Objective: Copy each line that has the string "script" somewhere in it.

(Stored items)
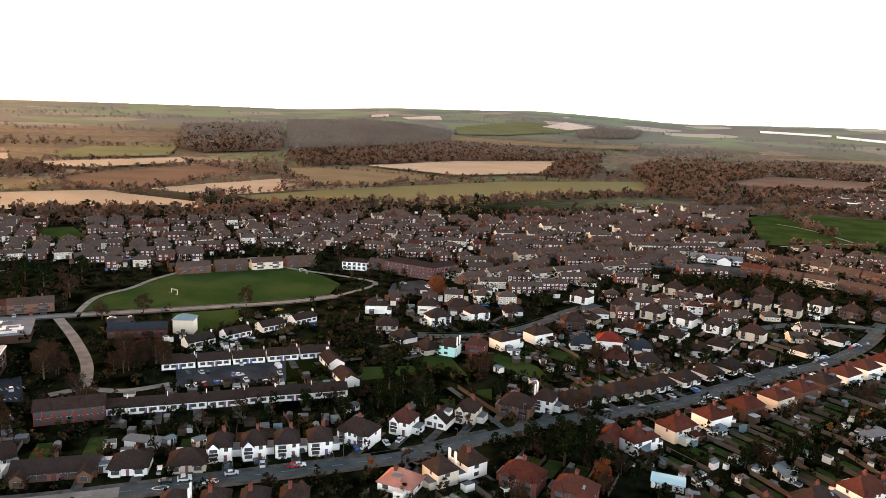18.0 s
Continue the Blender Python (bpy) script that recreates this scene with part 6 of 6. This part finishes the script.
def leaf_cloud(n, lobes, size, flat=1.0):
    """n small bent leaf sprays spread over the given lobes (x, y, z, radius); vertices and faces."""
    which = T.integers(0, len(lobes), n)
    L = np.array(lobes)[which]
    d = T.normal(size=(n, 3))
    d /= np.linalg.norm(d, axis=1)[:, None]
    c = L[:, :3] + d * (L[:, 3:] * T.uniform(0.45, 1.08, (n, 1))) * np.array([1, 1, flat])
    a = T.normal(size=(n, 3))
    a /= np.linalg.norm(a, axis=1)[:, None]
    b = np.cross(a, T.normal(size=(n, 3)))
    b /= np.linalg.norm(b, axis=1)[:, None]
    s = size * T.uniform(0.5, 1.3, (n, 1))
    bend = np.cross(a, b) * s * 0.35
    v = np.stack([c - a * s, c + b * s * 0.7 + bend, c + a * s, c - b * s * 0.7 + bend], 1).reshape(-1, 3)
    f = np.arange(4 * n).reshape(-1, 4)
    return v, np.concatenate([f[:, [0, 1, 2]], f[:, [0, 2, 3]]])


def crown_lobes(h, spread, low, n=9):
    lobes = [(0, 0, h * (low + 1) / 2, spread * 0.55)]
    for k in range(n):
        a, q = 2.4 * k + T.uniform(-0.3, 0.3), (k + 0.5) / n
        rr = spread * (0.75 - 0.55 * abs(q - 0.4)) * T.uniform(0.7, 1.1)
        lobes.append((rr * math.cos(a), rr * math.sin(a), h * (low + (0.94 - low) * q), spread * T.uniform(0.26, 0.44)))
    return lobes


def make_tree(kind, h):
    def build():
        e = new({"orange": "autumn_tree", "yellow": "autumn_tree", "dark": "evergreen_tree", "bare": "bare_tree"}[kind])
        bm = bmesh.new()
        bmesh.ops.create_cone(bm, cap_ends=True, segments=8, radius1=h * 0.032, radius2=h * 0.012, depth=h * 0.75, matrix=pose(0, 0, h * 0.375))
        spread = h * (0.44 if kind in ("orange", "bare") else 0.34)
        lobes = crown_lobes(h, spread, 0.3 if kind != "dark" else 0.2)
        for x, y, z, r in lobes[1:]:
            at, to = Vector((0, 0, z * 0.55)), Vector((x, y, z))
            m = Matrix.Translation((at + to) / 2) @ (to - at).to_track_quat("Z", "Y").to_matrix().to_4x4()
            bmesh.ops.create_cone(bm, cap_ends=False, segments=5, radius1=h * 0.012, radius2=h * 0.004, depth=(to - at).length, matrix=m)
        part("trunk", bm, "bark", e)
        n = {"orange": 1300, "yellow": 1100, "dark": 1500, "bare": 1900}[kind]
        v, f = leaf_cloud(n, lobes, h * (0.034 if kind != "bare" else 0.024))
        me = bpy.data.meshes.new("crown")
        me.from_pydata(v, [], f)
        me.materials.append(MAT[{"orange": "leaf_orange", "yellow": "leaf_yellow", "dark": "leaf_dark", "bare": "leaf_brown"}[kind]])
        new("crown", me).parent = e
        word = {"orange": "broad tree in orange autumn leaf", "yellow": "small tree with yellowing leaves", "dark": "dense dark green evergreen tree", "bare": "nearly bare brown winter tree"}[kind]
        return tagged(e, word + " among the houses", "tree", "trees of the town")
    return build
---
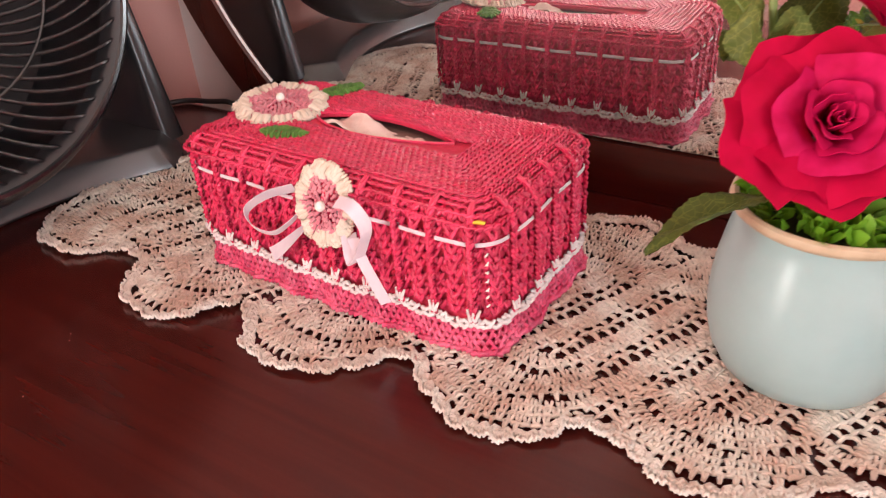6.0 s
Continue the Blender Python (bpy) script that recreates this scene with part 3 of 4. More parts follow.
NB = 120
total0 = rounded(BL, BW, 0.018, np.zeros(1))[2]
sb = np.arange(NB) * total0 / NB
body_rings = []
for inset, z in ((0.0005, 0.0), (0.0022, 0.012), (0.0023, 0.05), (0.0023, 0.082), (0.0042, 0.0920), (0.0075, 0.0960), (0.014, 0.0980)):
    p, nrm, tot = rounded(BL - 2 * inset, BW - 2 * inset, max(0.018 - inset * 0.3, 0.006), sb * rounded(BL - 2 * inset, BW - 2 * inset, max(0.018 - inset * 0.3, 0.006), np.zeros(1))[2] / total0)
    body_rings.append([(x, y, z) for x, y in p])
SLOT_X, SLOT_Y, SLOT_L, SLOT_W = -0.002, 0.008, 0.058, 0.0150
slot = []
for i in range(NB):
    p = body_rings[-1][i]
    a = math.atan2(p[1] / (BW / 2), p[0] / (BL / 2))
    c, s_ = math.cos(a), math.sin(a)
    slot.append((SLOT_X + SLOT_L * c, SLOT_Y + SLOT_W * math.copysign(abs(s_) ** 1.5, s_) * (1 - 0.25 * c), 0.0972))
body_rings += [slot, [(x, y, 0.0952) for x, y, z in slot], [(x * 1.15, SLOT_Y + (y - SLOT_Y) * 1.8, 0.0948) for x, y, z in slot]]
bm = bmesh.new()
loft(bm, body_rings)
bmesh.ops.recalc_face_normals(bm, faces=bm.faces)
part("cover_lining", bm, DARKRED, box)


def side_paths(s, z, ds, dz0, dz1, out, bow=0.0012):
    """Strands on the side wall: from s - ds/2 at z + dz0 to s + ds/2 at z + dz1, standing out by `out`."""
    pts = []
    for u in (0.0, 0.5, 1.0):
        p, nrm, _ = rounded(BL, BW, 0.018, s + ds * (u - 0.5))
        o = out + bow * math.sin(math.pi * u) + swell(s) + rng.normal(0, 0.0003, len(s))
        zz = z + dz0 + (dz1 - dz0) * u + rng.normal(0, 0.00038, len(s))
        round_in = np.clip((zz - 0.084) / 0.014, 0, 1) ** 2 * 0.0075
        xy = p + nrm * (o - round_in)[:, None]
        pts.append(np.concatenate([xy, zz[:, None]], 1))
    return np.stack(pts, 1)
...
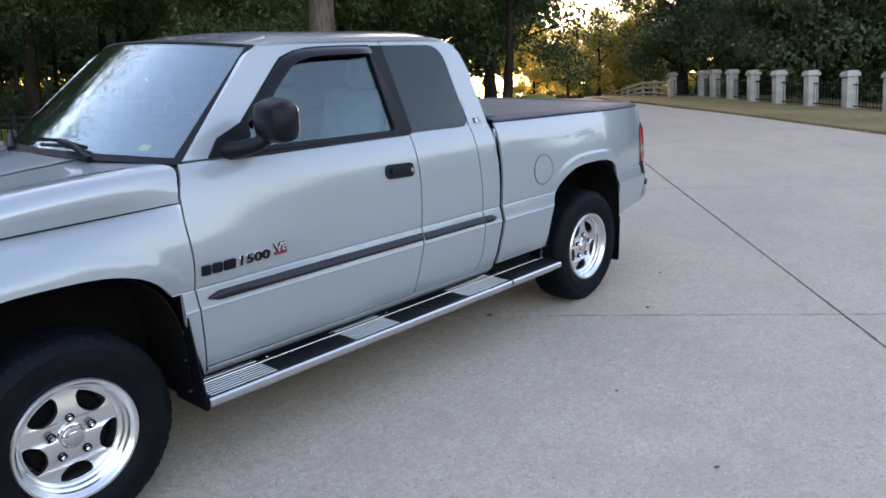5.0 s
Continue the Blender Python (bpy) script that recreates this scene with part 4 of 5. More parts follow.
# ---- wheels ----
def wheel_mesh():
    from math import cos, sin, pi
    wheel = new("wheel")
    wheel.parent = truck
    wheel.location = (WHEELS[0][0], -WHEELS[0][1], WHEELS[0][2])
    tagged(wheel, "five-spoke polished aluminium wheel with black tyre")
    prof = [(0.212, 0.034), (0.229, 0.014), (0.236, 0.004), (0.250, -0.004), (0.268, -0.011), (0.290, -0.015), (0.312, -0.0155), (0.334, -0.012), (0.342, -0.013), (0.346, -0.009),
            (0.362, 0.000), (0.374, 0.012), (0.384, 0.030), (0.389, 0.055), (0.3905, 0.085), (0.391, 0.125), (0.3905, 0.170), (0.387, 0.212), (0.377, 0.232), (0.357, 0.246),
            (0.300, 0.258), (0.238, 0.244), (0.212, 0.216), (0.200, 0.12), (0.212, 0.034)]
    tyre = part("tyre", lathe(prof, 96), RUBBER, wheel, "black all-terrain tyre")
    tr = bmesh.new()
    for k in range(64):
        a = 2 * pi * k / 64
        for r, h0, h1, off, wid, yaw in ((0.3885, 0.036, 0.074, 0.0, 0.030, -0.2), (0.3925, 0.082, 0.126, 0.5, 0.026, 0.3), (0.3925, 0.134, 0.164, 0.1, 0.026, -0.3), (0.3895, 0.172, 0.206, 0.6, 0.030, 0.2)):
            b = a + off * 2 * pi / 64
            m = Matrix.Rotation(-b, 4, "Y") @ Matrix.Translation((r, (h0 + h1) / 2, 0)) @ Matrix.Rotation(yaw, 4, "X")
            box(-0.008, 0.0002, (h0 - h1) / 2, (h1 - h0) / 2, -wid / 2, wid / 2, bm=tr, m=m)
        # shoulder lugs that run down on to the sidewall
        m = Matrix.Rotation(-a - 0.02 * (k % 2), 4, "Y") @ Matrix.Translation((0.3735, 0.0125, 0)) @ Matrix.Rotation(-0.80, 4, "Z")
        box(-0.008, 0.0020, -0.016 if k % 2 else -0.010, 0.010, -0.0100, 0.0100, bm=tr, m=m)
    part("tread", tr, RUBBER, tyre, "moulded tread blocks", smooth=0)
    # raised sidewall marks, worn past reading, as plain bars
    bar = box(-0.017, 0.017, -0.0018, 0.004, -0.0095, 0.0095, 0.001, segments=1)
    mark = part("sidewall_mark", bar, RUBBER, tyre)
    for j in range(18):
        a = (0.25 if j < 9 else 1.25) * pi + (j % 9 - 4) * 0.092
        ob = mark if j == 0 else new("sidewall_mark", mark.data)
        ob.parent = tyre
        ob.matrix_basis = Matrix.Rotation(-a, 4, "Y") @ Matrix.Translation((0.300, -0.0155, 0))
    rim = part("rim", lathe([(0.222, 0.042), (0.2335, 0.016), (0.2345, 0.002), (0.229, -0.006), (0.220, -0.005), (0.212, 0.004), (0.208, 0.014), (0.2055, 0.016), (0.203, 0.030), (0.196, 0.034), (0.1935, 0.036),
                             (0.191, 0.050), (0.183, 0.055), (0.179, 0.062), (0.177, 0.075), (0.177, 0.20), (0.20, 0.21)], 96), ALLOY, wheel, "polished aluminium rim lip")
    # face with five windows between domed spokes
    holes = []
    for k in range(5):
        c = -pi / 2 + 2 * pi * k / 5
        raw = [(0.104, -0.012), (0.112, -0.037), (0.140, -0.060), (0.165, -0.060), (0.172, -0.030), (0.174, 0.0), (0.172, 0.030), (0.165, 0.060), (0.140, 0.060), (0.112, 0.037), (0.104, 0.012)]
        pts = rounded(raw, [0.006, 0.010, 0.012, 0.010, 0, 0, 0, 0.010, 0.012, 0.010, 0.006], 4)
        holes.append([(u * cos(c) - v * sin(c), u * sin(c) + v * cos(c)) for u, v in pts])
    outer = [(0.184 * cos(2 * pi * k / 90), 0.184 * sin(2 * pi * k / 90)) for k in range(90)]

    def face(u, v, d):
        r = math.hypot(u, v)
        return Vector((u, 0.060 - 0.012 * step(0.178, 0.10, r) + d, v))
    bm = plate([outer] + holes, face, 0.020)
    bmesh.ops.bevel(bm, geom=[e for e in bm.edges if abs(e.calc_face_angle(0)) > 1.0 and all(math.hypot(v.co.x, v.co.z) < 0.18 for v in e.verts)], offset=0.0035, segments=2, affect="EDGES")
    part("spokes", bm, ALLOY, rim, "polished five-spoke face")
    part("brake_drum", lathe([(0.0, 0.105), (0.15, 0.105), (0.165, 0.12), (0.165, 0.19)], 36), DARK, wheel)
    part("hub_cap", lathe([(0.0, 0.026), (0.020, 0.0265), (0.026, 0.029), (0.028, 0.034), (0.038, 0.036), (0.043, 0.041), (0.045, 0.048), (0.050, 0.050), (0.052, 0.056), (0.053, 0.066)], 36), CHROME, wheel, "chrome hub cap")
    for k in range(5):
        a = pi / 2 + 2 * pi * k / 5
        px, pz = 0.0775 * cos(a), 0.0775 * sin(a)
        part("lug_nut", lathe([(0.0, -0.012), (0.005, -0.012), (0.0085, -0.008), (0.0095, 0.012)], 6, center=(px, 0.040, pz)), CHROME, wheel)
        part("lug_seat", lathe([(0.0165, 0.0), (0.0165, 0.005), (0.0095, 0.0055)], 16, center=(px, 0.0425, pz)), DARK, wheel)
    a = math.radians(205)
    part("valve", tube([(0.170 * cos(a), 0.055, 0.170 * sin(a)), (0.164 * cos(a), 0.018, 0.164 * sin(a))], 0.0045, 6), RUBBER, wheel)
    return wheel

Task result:
Continue the Blender Python (bpy) script that recreates this scene with part 6 of 6. This part finishes the script.
Continue the Blender Python (bpy) script that recreates this scene with part 3 of 4. More parts follow.
Continue the Blender Python (bpy) script that recreates this scene with part 4 of 5. More parts follow.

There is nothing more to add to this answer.